Participants at the meeting were admonished to mask their unadulterated support for Hamas and use a more toned-down position.
“We can’t, as an American organization, say we represent Samah [Hamas spelled backward],” said Omar Ahmed. “Can we go to the Congressman and tell him,” he asked sarcastically, “‘I am Omare Yehya, Chairman of the Union [IAP]. Yassir Arafat doesn’t represent me, but [Hamas spiritual leader Sheikh] Ahmad Yasin does?’” Other participants agreed that hiding the Committee’s true feelings from the American people was necessary.
“I swear by Allah that war is deception,” said Abu Baker, “we are fighting our enemy with a kind heart…deceive, camouflage, pretend that you’re leaving while you’re walking that way. Deceive your enemy.” Ahmed expanded on Baker’s position using a basketball analogy, referring to a head fake.
“He makes a player believe that he is doing this while he does something else.”
The participants agreed that to continue their activities within the US, a new organization with no apparent ties to Hamas was necessary while operating in ways that “appear” to be moderate. In the 1991 bylaws drafted by the Palestine Committee, they expressed the wish to establish such an organization in the future.
“It is hoped that it will become an official organization for political work, and its headquarters will be in Washington, God's willing,” the document read. “It represents the political aspect to support the cause politically on the American front.”
American authorities believe that a new organization did come to fruition, known as the Council on American Islamic Relations (CAIR), founded in Washington, DC, only months after the Philadelphia meeting.
For one, IAP president Omar Ahmed and public relations director Nihad Awad, both members of the Committee, became CAIR’s Chairman Emeritus and Executive Director. Former IAP president Rafeeq Jabar also became a founding director of CAIR. Many of those involved in the previously mentioned organizations attained prominent positions in CAIR.
Vidino closed, noting that the US government has conducted a number of counterterrorism operations against the Hamas support network in the US. As mentioned above, the most sophisticated operation was the prosecution of the Holy Land Foundation and its leadership. In 2008, five of those individuals were convicted of collecting approximately $12.4 million in support of a designated terrorist organization (Hamas). They were sentenced for up to 65 years in prison.

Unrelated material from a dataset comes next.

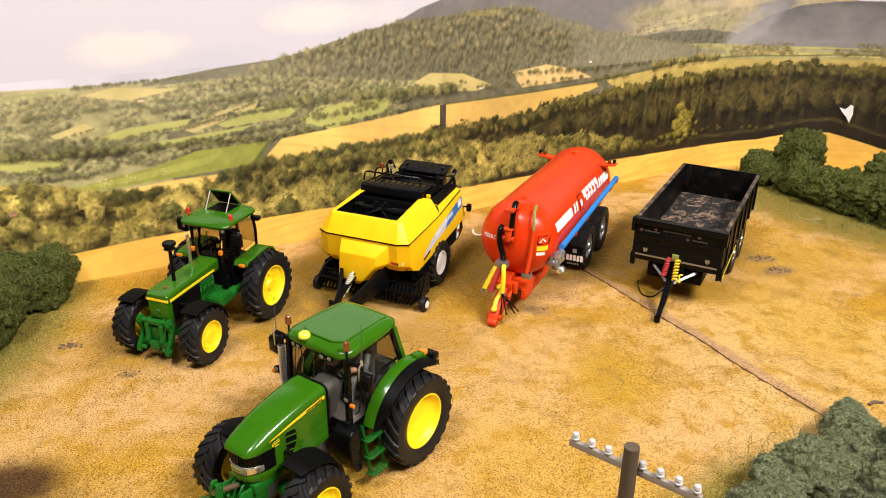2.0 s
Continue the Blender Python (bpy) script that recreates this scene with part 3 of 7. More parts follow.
trees(img, scatter(70, -4.6, -2.4, [(-4.6, 4.0), (-2.4, 4.2)], [(-4.6, 4.2), (-2.4, 4.4)], 0.08) + scatter(34, -0.6, 2.7, [(-0.6, 4.35), (2.7, 4.42)], [(-0.6, 4.75), (2.7, 4.8)], 0.10) + scatter(16, 2.7, 6.2, [(2.7, 4.36), (6.2, 4.42)], [(2.7, 4.50), (6.2, 4.60)], 0.10), ((0.38, 0.38, 0.2), (0.52, 0.49, 0.27)), 0.9)
row(img, (-6.0, 4.7), (0.5, 4.55), 0.13, 0.15, ((0.38, 0.385, 0.22), (0.53, 0.50, 0.29)), 1.0)
row(img, (2.6, 4.9), (6.4, 4.75), 0.15, 0.10, ((0.37, 0.37, 0.21), (0.50, 0.47, 0.27)), 1.0)
haze = np.clip((V - 2.5) * 0.08, 0, 0.22) * np.clip((1 - S) * 0.12, 0.1, 1) * below(HOR)
lay(img, haze, (0.76, 0.72, 0.60))
lay(img, np.clip((-12.5 - S) * 0.06, 0, 0.25) * np.clip((V - 2.2) * 0.6, 0, 1) * below(HOR), (0.74, 0.69, 0.52), 0.1)
lay(img, inside([(-11.67, 2.86), (-9.38, 3.18), (-8.25, 3.49), (-6.0, 3.55), (-6.62, 2.86), (-8.31, 2.79), (-10.26, 2.71), (-11.53, 2.71)]), (0.585, 0.59, 0.265), 0.2)
lay(img, inside([(-11.6, 2.84), (-9.38, 3.10), (-7.6, 3.3), (-7.9, 3.05), (-10.2, 2.80)]), (0.65, 0.645, 0.31), 0.2)
lay(img, inside([(-6.1, 3.55), (-5.95, 3.58), (-6.5, 2.86), (-6.7, 2.84)]), (0.40, 0.41, 0.20), 0.3)
for _ in range(26):
    s = rg.uniform(-11.2, -9.0)
    v = np.interp(s, [-11.2, -9.0], [2.86, 3.0]) + rg.uniform(-0.09, 0.12)
    lay(img, ((np.abs(S - s) < 0.028) & (np.abs(V - v) < 0.018)).astype(float) * 0.55, (0.84, 0.79, 0.60))
lay(img, inside([(-10.33, 2.62), (-8.82, 2.7), (-7.36, 2.70), (-7.83, 2.41), (-9.33, 2.38), (-10.29, 2.49)]), (0.92, 0.755, 0.40), 0.1)
lay(img, inside([(-6.42, 2.86), (-5.64, 3.56), (-2.94, 3.76), (0.02, 4.05), (0.02, 3.16), (-2.94, 2.95)]), (0.945, 0.775, 0.40), 0.08)
lay(img, inside([(0.0, 4.02), (3.73, 4.10), (6.54, 4.20), (6.66, 4.04), (3.8, 3.25), (0.15, 3.2)]), (0.86, 0.70, 0.36), 0.1)
furrow = lattice(S * 2.0 + V * 9, V * 3, 341)
lay(img, inside([(-6.42, 2.86), (-5.64, 3.56), (-2.94, 3.76), (0.02, 4.05), (0.02, 3.16), (-2.94, 2.95)]) * np.clip((furrow - 0.5) * 1.0, 0, 0.35), (0.85, 0.66, 0.30))
lay(img, inside([(7.0, 4.25), (10.83, 4.6), (14.62, 4.58), (17, 4.65), (21, 4.9), (21, 4.6), (14.49, 4.22), (10.92, 4.05), (7.58, 3.8)]), (0.72, 0.635, 0.345), 0.2)
lay(img, inside([(14, 4.9), (17, 4.85), (22, 5.05), (22, 4.95), (15, 4.75)]), (0.80, 0.73, 0.44), 0.2)
lay(img, inside([(15.0, 5.1), (18, 5.15), (22, 5.4), (22, 5.3), (16, 5.0)]), (0.70, 0.67, 0.38), 0.25)
for s in np.arange(-0.06, 0.10, 0.05):
    lay(img, (np.abs(S - s - 0.02 * (fleck - 0.45)) < 0.035) * (V > 3.15) * (V < 4.05), (0.27, 0.25, 0.20), 0.4)
EDGE = ([0, 3.7, 6.7, 10.8, 16, 21], [4.05, 4.12, 4.28, 4.66, 4.75, 5.1])
lay(img, np.clip(1 - np.abs(V - np.interp(S, *EDGE)) / 0.045, 0, 0.8) * (S > 0) * (S < 21), (0.36, 0.35, 0.18), 0.4)
row(img, (6.4, 4.35), (8.0, 4.4), 0.12, 0.09, ((0.33, 0.32, 0.17), (0.44, 0.41, 0.22)), 0.9)
row(img, (9.4, 4.63), (12.6, 4.78), 0.10, 0.13, ((0.40, 0.385, 0.21), (0.60, 0.54, 0.29)), 1.1)
trees(img, clumped(scatter(900, 13.2, 24, [(13.2, 4.75), (24, 5.0)], [(13.2, 5.15), (24, 5.65)], 0.09), 0.47), ((0.47, 0.43, 0.27), (0.60, 0.54, 0.33)), 0.6, 0.9, 0.45)
row(img, (-14, 3.95), (-6.2, 3.66), 0.13, 0.12, ((0.40, 0.395, 0.23), (0.53, 0.50, 0.29)), 0.85)
row(img, (-6.2, 3.62), (-0.2, 4.1), 0.10, 0.07, ((0.37, 0.37, 0.19), (0.50, 0.47, 0.25)), 0.8)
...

Only months after HLF’s designation as a terrorist organization, a new charity was launched by the US-based Hamas network in Toledo, Ohio, Kindhearts for Charitable Humanitarian Development (Kindhearts). In 2006, the Treasury Department froze that charity’s assets after evidence surfaced that it provided material support to foreign terrorist organizations.
Treasury claimed the organization was fundraising for Hamas-affiliated entities in the West Bank and Lebanon “behind the facade of charitable giving.” Treasury also accused Kindhearts of being the “progeny” of HLF, noting “KindHeart’s leaders and fundraisers once held leadership or other positions with HLF.”
Vidino suggests that the HLF-Kindhearts situation is “telling of a larger dynamic,” noting that the US-based Hamas network has been able “to regenerate itself and continue its activities under new guises.”
He also stressed that many original members of the Palestine Committee and participants in the “secret” Philadelphia meeting have created new organizations to support the Hamas terror network. He acknowledged that some have engaged in fundraising, however, others have worked on “more political and educational efforts.”
Vidino notes that such efforts are more difficult to prove as falling under the provision of “material support to a terrorist organization” and lead to criminal charges.